• Task details
Reproduce all of the material word for word.

— Begin Dataset content —

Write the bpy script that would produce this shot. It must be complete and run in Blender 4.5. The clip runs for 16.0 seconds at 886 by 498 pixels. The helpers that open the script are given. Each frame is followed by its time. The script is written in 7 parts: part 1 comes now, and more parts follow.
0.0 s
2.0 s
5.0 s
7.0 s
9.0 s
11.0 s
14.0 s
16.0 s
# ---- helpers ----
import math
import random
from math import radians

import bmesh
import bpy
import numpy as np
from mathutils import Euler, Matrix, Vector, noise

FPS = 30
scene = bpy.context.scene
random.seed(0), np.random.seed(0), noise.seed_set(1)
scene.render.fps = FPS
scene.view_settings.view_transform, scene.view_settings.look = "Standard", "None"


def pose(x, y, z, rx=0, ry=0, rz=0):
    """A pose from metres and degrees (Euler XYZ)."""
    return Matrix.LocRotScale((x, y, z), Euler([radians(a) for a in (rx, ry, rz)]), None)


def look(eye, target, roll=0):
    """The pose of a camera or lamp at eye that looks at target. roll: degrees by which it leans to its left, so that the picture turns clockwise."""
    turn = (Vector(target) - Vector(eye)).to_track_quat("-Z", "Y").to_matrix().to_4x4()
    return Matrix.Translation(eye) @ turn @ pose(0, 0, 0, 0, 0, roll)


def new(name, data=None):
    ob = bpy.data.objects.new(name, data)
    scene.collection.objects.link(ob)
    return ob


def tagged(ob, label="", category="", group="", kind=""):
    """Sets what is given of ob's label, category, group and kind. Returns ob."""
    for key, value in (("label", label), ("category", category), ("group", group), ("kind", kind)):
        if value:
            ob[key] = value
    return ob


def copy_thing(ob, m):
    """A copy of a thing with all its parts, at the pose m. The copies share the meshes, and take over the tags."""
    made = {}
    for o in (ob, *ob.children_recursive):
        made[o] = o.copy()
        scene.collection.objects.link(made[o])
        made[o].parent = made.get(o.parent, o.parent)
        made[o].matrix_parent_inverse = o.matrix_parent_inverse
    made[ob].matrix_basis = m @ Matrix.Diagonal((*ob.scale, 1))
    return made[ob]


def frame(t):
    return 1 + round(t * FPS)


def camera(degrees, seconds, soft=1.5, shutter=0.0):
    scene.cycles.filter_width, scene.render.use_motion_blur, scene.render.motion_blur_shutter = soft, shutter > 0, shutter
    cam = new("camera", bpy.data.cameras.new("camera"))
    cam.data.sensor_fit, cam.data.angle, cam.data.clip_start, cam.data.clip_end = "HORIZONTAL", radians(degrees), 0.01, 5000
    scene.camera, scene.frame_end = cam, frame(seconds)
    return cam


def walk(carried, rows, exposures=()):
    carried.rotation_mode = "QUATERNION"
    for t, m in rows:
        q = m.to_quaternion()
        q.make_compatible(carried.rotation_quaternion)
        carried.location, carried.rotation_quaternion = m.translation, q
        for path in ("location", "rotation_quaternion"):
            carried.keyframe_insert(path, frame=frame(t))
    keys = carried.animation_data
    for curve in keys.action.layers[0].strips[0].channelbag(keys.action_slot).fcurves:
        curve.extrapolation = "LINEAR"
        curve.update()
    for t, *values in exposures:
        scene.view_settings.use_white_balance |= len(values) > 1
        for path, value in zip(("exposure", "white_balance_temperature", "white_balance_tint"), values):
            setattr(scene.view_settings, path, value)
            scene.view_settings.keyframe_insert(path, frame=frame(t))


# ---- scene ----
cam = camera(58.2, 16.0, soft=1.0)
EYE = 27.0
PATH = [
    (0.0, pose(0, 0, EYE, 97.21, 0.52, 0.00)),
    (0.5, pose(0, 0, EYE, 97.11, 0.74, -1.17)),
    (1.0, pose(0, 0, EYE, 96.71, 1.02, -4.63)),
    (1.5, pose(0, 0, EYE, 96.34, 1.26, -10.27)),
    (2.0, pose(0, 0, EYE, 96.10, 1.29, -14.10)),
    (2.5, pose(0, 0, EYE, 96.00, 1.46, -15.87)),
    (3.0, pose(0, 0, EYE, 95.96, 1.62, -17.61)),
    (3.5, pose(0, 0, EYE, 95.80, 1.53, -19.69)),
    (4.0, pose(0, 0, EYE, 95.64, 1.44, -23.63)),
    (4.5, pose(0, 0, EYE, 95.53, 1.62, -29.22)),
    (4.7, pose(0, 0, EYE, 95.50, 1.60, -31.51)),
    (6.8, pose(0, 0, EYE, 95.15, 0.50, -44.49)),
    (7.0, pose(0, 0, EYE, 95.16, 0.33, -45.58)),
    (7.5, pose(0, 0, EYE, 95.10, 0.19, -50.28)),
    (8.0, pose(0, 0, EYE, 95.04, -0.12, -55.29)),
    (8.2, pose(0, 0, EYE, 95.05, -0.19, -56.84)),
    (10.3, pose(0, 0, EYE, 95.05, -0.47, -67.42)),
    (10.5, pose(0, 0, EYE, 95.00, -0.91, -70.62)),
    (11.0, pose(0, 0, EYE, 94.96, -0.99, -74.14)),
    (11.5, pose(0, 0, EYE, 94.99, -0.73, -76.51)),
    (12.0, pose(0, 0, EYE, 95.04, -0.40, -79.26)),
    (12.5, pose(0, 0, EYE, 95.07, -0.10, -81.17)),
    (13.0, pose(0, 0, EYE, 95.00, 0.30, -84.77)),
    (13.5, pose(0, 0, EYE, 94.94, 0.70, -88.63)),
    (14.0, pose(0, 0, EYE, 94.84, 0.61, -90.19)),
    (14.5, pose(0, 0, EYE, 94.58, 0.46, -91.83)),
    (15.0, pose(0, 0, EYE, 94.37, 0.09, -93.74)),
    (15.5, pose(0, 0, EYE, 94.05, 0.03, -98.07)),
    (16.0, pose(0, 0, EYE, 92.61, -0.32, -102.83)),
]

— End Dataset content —

• Reply
Write the bpy script that would produce this shot. It must be complete and run in Blender 4.5. The clip runs for 16.0 seconds at 886 by 498 pixels. The helpers that open the script are given. Each frame is followed by its time. The script is written in 7 parts: part 1 comes now, and more parts follow.
0.0 s
2.0 s
5.0 s
7.0 s
9.0 s
11.0 s
14.0 s
16.0 s
# ---- helpers ----
import math
import random
from math import radians

import bmesh
import bpy
import numpy as np
from mathutils import Euler, Matrix, Vector, noise

FPS = 30
scene = bpy.context.scene
random.seed(0), np.random.seed(0), noise.seed_set(1)
scene.render.fps = FPS
scene.view_settings.view_transform, scene.view_settings.look = "Standard", "None"


def pose(x, y, z, rx=0, ry=0, rz=0):
    """A pose from metres and degrees (Euler XYZ)."""
    return Matrix.LocRotScale((x, y, z), Euler([radians(a) for a in (rx, ry, rz)]), None)


def look(eye, target, roll=0):
    """The pose of a camera or lamp at eye that looks at target. roll: degrees by which it leans to its left, so that the picture turns clockwise."""
    turn = (Vector(target) - Vector(eye)).to_track_quat("-Z", "Y").to_matrix().to_4x4()
    return Matrix.Translation(eye) @ turn @ pose(0, 0, 0, 0, 0, roll)


def new(name, data=None):
    ob = bpy.data.objects.new(name, data)
    scene.collection.objects.link(ob)
    return ob


def tagged(ob, label="", category="", group="", kind=""):
    """Sets what is given of ob's label, category, group and kind. Returns ob."""
    for key, value in (("label", label), ("category", category), ("group", group), ("kind", kind)):
        if value:
            ob[key] = value
    return ob


def copy_thing(ob, m):
    """A copy of a thing with all its parts, at the pose m. The copies share the meshes, and take over the tags."""
    made = {}
    for o in (ob, *ob.children_recursive):
        made[o] = o.copy()
        scene.collection.objects.link(made[o])
        made[o].parent = made.get(o.parent, o.parent)
        made[o].matrix_parent_inverse = o.matrix_parent_inverse
    made[ob].matrix_basis = m @ Matrix.Diagonal((*ob.scale, 1))
    return made[ob]


def frame(t):
    return 1 + round(t * FPS)


def camera(degrees, seconds, soft=1.5, shutter=0.0):
    scene.cycles.filter_width, scene.render.use_motion_blur, scene.render.motion_blur_shutter = soft, shutter > 0, shutter
    cam = new("camera", bpy.data.cameras.new("camera"))
    cam.data.sensor_fit, cam.data.angle, cam.data.clip_start, cam.data.clip_end = "HORIZONTAL", radians(degrees), 0.01, 5000
    scene.camera, scene.frame_end = cam, frame(seconds)
    return cam


def walk(carried, rows, exposures=()):
    carried.rotation_mode = "QUATERNION"
    for t, m in rows:
        q = m.to_quaternion()
        q.make_compatible(carried.rotation_quaternion)
        carried.location, carried.rotation_quaternion = m.translation, q
        for path in ("location", "rotation_quaternion"):
            carried.keyframe_insert(path, frame=frame(t))
    keys = carried.animation_data
    for curve in keys.action.layers[0].strips[0].channelbag(keys.action_slot).fcurves:
        curve.extrapolation = "LINEAR"
        curve.update()
    for t, *values in exposures:
        scene.view_settings.use_white_balance |= len(values) > 1
        for path, value in zip(("exposure", "white_balance_temperature", "white_balance_tint"), values):
            setattr(scene.view_settings, path, value)
            scene.view_settings.keyframe_insert(path, frame=frame(t))


# ---- scene ----
cam = camera(58.2, 16.0, soft=1.0)
EYE = 27.0
PATH = [
    (0.0, pose(0, 0, EYE, 97.21, 0.52, 0.00)),
    (0.5, pose(0, 0, EYE, 97.11, 0.74, -1.17)),
    (1.0, pose(0, 0, EYE, 96.71, 1.02, -4.63)),
    (1.5, pose(0, 0, EYE, 96.34, 1.26, -10.27)),
    (2.0, pose(0, 0, EYE, 96.10, 1.29, -14.10)),
    (2.5, pose(0, 0, EYE, 96.00, 1.46, -15.87)),
    (3.0, pose(0, 0, EYE, 95.96, 1.62, -17.61)),
    (3.5, pose(0, 0, EYE, 95.80, 1.53, -19.69)),
    (4.0, pose(0, 0, EYE, 95.64, 1.44, -23.63)),
    (4.5, pose(0, 0, EYE, 95.53, 1.62, -29.22)),
    (4.7, pose(0, 0, EYE, 95.50, 1.60, -31.51)),
    (6.8, pose(0, 0, EYE, 95.15, 0.50, -44.49)),
    (7.0, pose(0, 0, EYE, 95.16, 0.33, -45.58)),
    (7.5, pose(0, 0, EYE, 95.10, 0.19, -50.28)),
    (8.0, pose(0, 0, EYE, 95.04, -0.12, -55.29)),
    (8.2, pose(0, 0, EYE, 95.05, -0.19, -56.84)),
    (10.3, pose(0, 0, EYE, 95.05, -0.47, -67.42)),
    (10.5, pose(0, 0, EYE, 95.00, -0.91, -70.62)),
    (11.0, pose(0, 0, EYE, 94.96, -0.99, -74.14)),
    (11.5, pose(0, 0, EYE, 94.99, -0.73, -76.51)),
    (12.0, pose(0, 0, EYE, 95.04, -0.40, -79.26)),
    (12.5, pose(0, 0, EYE, 95.07, -0.10, -81.17)),
    (13.0, pose(0, 0, EYE, 95.00, 0.30, -84.77)),
    (13.5, pose(0, 0, EYE, 94.94, 0.70, -88.63)),
    (14.0, pose(0, 0, EYE, 94.84, 0.61, -90.19)),
    (14.5, pose(0, 0, EYE, 94.58, 0.46, -91.83)),
    (15.0, pose(0, 0, EYE, 94.37, 0.09, -93.74)),
    (15.5, pose(0, 0, EYE, 94.05, 0.03, -98.07)),
    (16.0, pose(0, 0, EYE, 92.61, -0.32, -102.83)),
]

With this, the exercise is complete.